WHAT TO WORK ON
Skip the pictures and quote all of the lines exactly.

DATA SEGMENT
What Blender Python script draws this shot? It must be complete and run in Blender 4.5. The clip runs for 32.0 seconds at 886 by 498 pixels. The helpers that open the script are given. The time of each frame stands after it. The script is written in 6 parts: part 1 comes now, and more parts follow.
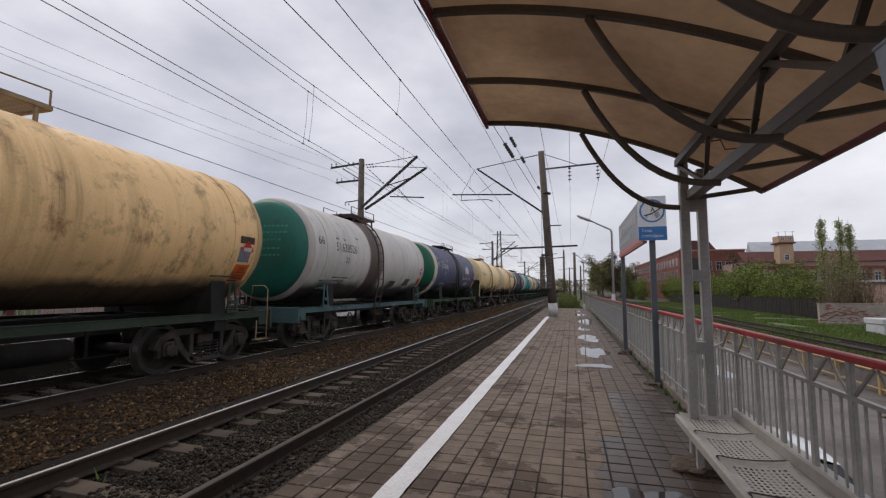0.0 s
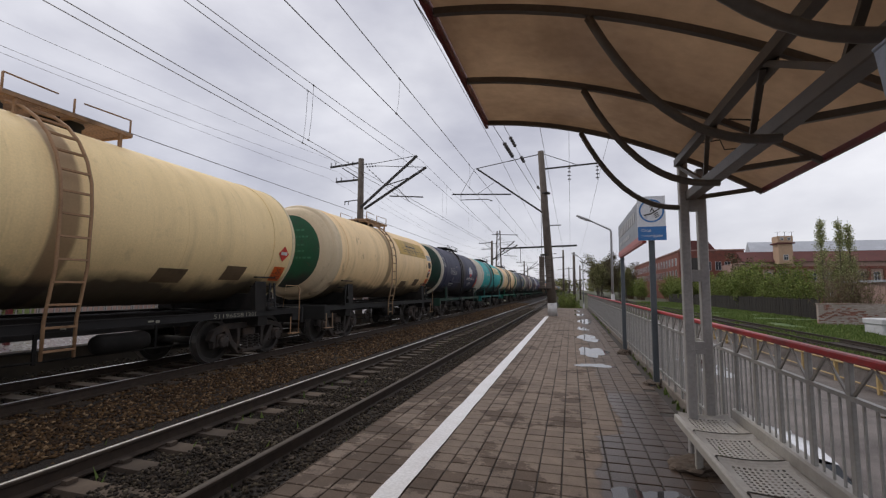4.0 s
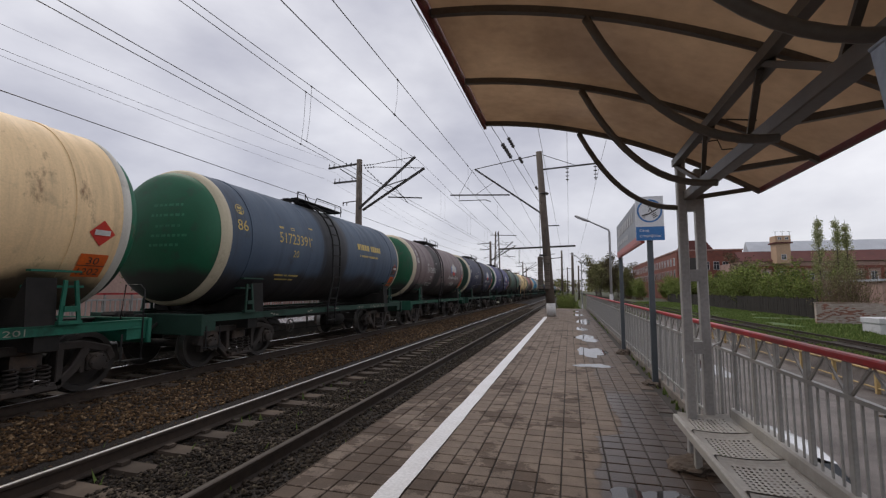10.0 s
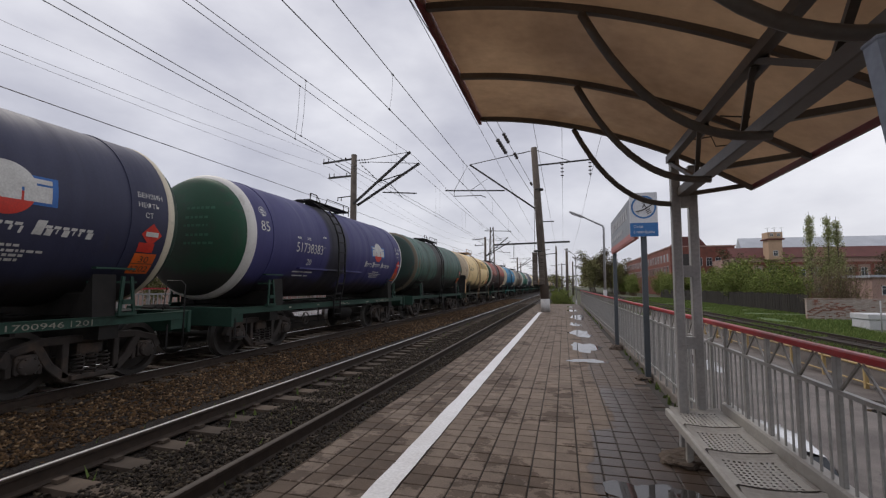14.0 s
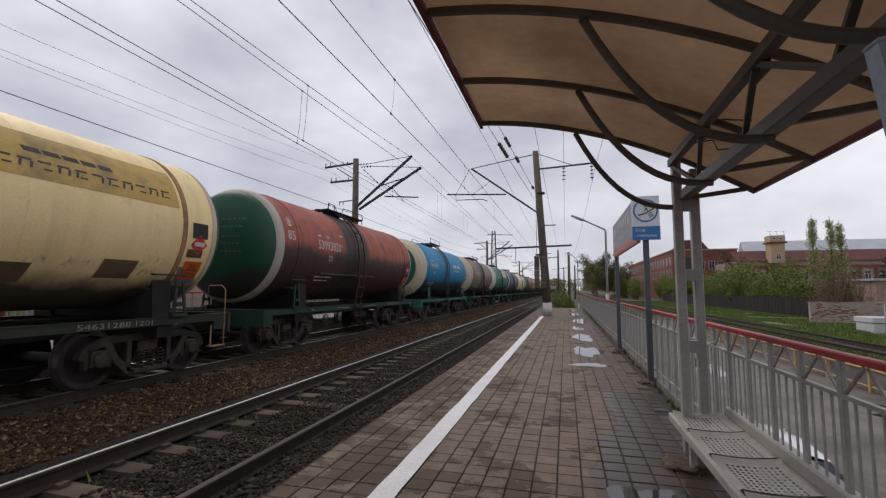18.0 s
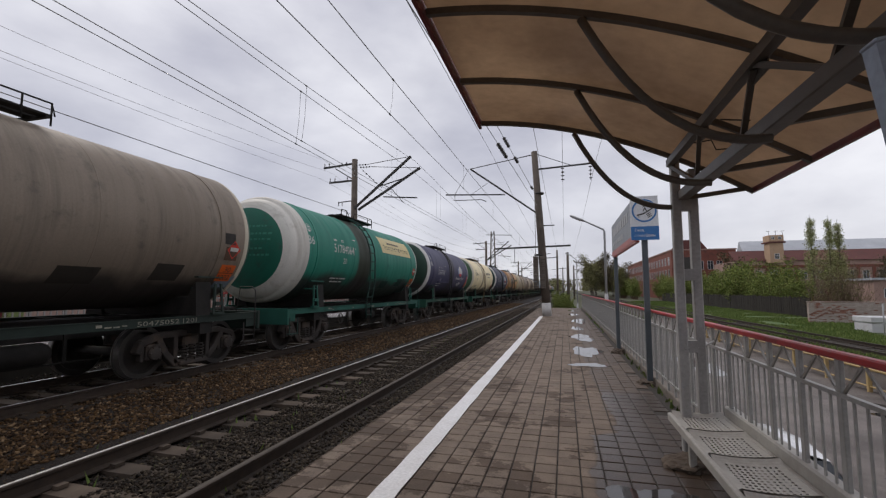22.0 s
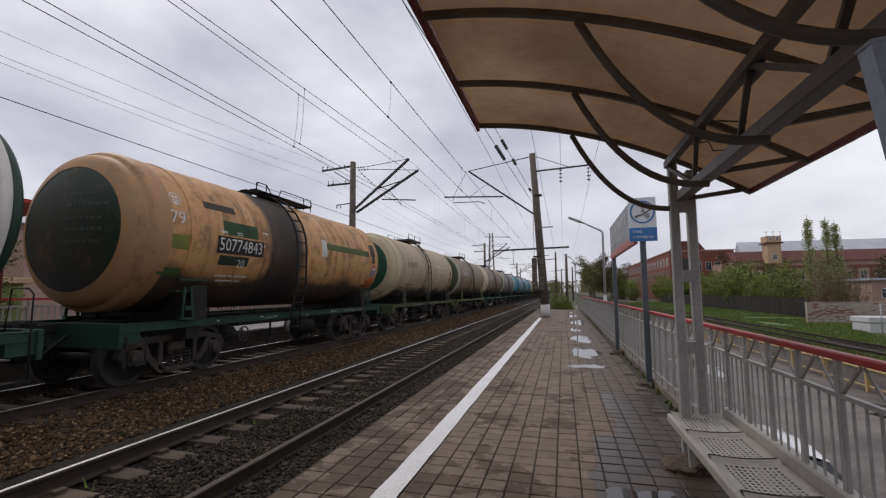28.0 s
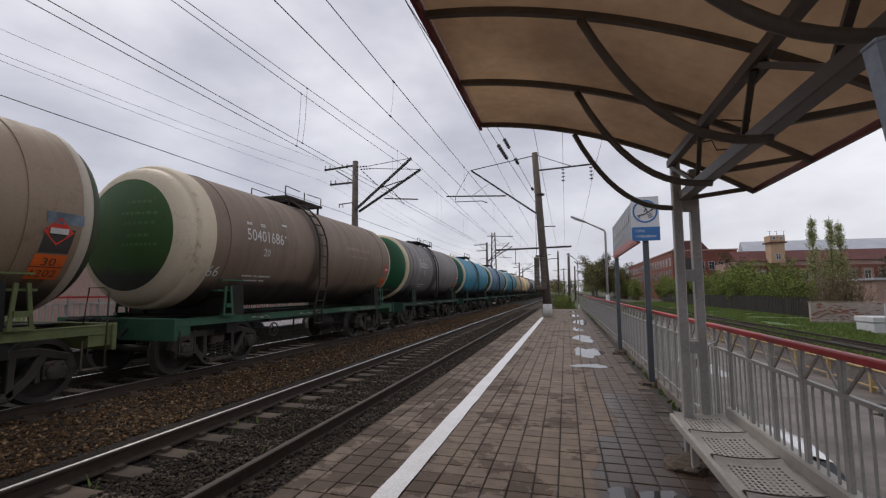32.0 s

FULL RESPONSE
What Blender Python script draws this shot? It must be complete and run in Blender 4.5. The clip runs for 32.0 seconds at 886 by 498 pixels. The helpers that open the script are given. The time of each frame stands after it. The script is written in 6 parts: part 1 comes now, and more parts follow.
0.0 s
4.0 s
10.0 s
14.0 s
18.0 s
22.0 s
28.0 s
32.0 s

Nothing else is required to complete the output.